Resolutions?

Please, if you are going to make the effort to make a New Year’s resolution, please take some steps to make it more likely to be successful.

(If you have no intention of keeping it, don’t bother making it.)

Some steps:

Make it something in your control: “The garage will get cleaned out,” when what you mean is, “My spouse will clean out the garage.” Make it something you are going to do.

Make it one thing. You can’t focus on three or four or five things at a time.

Make it realistic. If you’re not already in pretty good shape, you’re not going to run a marathon every month.
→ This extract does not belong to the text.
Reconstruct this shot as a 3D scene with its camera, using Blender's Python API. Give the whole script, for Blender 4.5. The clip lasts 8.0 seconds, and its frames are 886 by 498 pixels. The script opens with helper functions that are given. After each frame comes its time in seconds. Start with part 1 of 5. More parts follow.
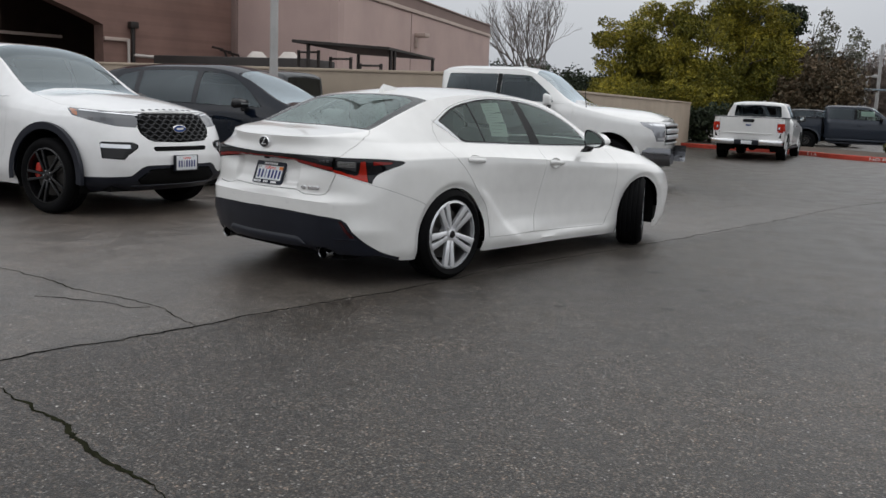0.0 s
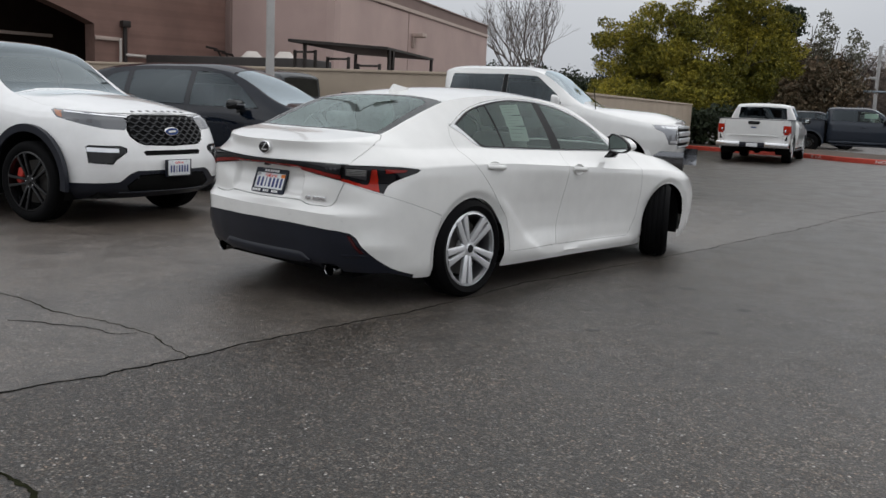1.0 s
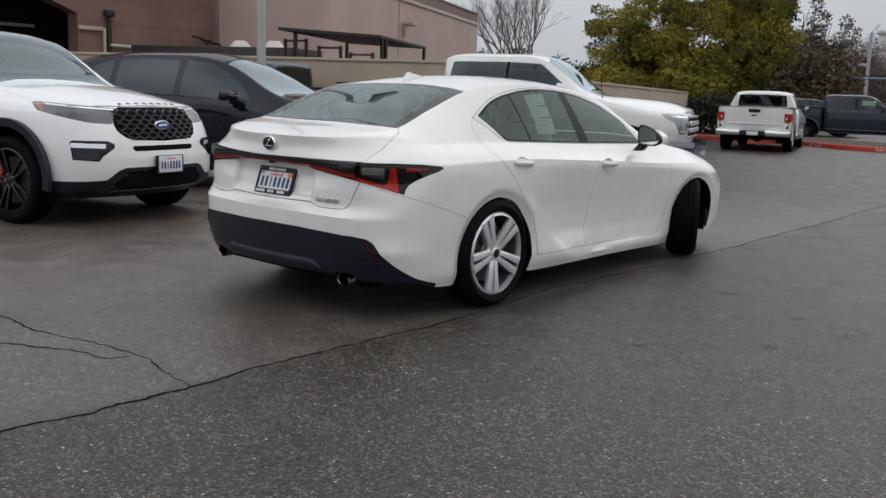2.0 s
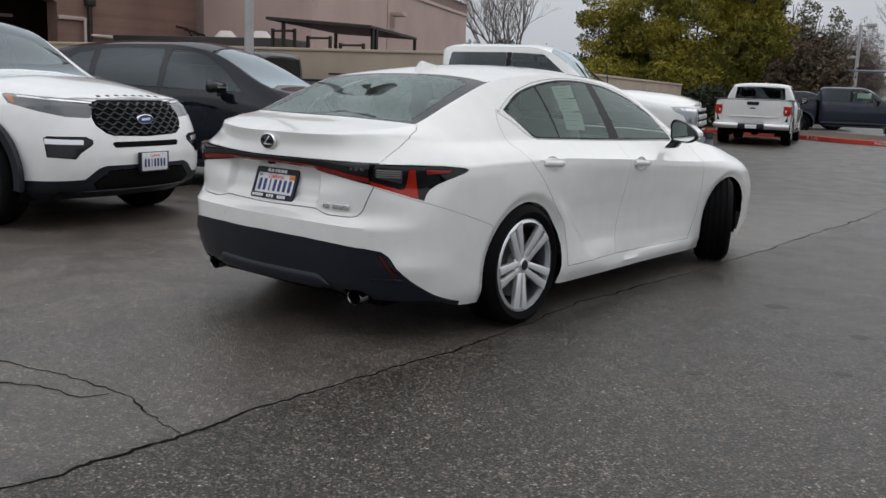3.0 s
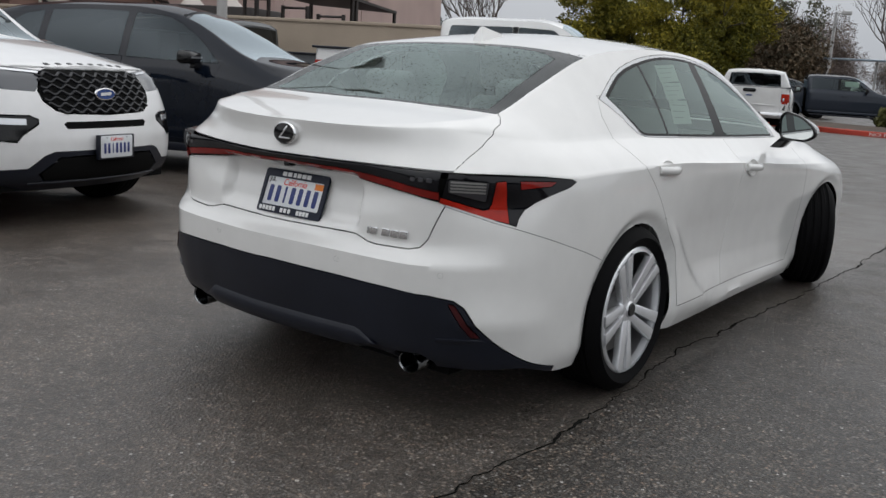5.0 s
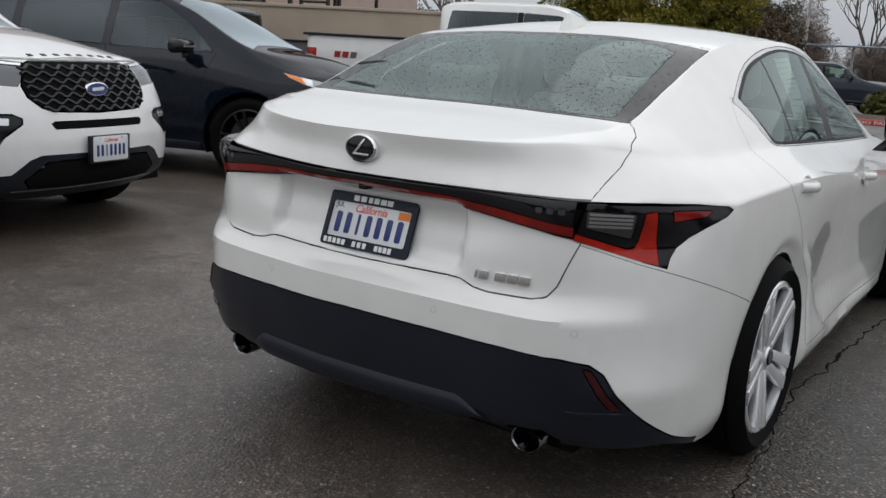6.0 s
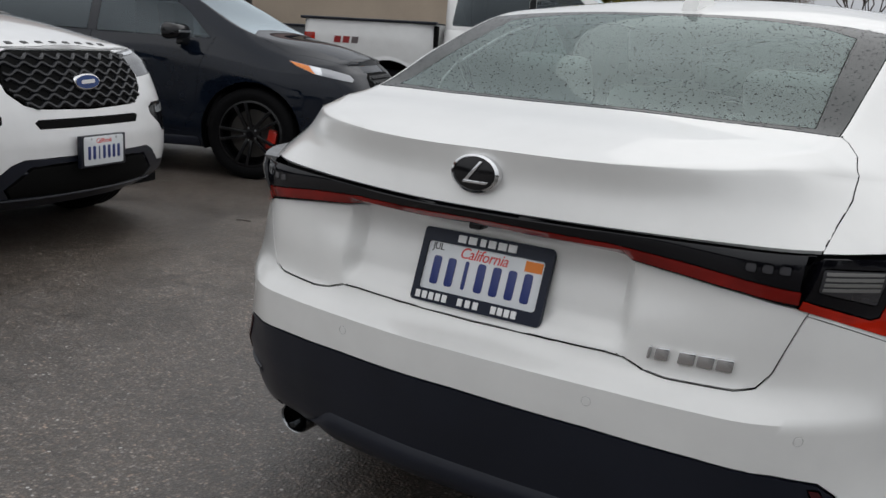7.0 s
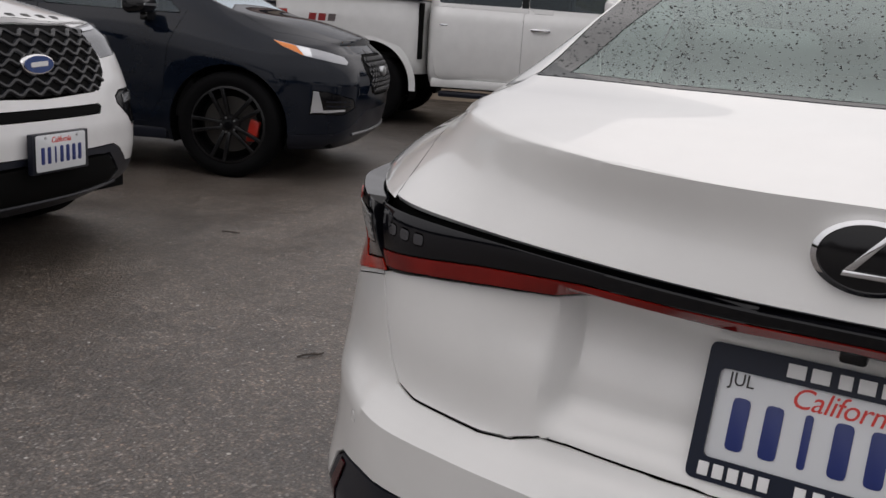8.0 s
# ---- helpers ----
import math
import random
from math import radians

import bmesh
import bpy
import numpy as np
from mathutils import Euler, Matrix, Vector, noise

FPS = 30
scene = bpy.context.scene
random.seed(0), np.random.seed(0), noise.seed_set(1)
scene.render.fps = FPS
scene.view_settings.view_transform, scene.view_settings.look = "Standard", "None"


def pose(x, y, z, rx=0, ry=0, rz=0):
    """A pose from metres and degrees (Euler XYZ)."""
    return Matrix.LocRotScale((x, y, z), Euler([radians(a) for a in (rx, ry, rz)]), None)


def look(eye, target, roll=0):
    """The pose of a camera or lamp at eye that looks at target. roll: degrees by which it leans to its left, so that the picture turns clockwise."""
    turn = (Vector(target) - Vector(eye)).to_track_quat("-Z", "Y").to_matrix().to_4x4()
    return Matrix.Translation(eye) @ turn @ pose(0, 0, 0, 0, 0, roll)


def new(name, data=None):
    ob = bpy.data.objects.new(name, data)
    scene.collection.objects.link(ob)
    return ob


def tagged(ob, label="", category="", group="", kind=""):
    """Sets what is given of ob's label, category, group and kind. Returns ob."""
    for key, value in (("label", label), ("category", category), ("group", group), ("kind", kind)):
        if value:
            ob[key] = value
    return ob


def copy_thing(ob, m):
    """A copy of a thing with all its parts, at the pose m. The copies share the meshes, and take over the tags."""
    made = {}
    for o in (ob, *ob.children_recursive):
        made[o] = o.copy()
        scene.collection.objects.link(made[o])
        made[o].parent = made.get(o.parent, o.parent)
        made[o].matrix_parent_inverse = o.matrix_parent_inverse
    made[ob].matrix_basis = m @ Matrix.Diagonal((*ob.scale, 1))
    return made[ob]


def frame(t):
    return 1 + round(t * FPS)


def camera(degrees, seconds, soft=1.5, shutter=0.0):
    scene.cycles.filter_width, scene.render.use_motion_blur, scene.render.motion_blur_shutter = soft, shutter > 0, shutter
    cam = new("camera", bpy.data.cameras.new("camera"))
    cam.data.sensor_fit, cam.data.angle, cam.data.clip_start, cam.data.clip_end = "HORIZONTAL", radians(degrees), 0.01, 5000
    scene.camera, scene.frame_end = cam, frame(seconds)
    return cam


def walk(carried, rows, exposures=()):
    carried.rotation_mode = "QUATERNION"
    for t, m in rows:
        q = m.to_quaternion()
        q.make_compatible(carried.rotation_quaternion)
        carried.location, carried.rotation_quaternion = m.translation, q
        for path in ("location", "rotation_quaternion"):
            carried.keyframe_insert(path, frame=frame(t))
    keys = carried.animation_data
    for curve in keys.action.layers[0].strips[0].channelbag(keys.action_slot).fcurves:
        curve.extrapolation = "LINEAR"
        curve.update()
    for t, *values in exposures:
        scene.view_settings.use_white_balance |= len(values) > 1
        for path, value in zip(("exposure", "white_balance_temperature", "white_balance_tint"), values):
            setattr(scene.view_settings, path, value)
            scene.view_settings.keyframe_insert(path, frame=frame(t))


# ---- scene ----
cam = camera(51.20, 8.0)
PATH = [
    (0, (5.247, -5.087, 1.271), (3.952, -3.595, 0.96), 2.3),
    (0.5, (5.016, -4.889, 1.278), (3.724, -3.394, 0.968), 2.3),
    (1, (4.735, -4.741, 1.268), (3.45, -3.24, 0.96), 2.4),
    (1.5, (4.464, -4.601, 1.264), (3.19, -3.093, 0.946), 2.2),
    (3, (3.628, -4.075, 1.252), (2.393, -2.54, 0.908), 2.1),
    (3.5, (3.338, -3.87, 1.23), (2.118, -2.325, 0.878), 2.3),
    (4, (3.053, -3.677, 1.224), (1.847, -2.123, 0.867), 2.9),
    (5.5, (2.024, -3.113, 1.212), (0.887, -1.517, 0.813), 3.6),
    (6, (1.65, -2.977, 1.222), (0.543, -1.362, 0.812), 3.5),
    (6.5, (1.323, -2.802, 1.204), (0.25, -1.168, 0.78), 3.3),
    (7, (0.966, -2.575, 1.215), (-0.104, -0.944, 0.774), 3.3),
    (7.5, (0.512, -2.328, 1.207), (-0.512, -0.672, 0.751), 3.8),
    (8, (0.084, -1.998, 1.16), (-0.891, -0.317, 0.687), 3.6),
]
walk(cam, [(t, look(eye, target, roll)) for t, eye, target, roll in PATH],
     exposures=[(0, 0.10, 6450, 10), (4, 0.06, 6400, 10), (5.5, 0.06, 6440, 10), (6.5, 0.03, 6440, 10), (7, -0.04, 6460, 10), (8, -0.12, 6720, 15)])

# ---- light ----
SUN_UP, SUN_ROUND = radians(48), radians(200)
world = bpy.data.worlds.new("overcast_sky")
scene.world = world
world.use_nodes = True
wn, wl = world.node_tree.nodes, world.node_tree.links
sky = wn.new("ShaderNodeTexSky")
sky.sky_type = "NISHITA"
sky.sun_disc = False
sky.sun_elevation, sky.sun_rotation = SUN_UP, SUN_ROUND
sky.air_density, sky.dust_density, sky.ozone_density = 1.0, 4.0, 1.0
grey = wn.new("ShaderNodeHueSaturation")
grey.inputs["Saturation"].default_value = 0.12
wl.new(sky.outputs[0], grey.inputs["Color"])
# a closed layer of cloud over the sky, slightly uneven
co = wn.new("ShaderNodeTexCoord")
cloud = wn.new("ShaderNodeTexNoise")
cloud.inputs["Scale"].default_value, cloud.inputs["Detail"].default_value = 2.2, 6.0
wl.new(co.outputs["Generated"], cloud.inputs["Vector"])
tilt = wn.new("ShaderNodeSeparateXYZ")
wl.new(co.outputs["Generated"], tilt.inputs[0])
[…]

Make it concrete. “I want to be healthier” is vague and can mean a lot of things. Weight? Sleep? Stress? Food? Drink? Interpersonal interaction? Mental health? Exercise?

Make it actionable. “I am going to cut dessert down to once a month and go to the gym three times each week” is more useful than “I’m going to lose weight.”

Put it on paper. Make a chart or use a notebook (or the electronic versions thereof). Write it down. Put it where you will see it every day.

And if you start to avoid the paper… figure out why. What guilt or shame is stopping you from actually doing this thing? It is something that someone else wanted for you? Is it tied to so much emotional baggage that changing this thing unleashes a cascade of other issues? (For example… I heard a bit on a podcast a few weeks ago where women in one particular study lost a substantial amount of weight and gained it back because they were getting male attention that they didn’t want; they liked the invisibility of being heavy.)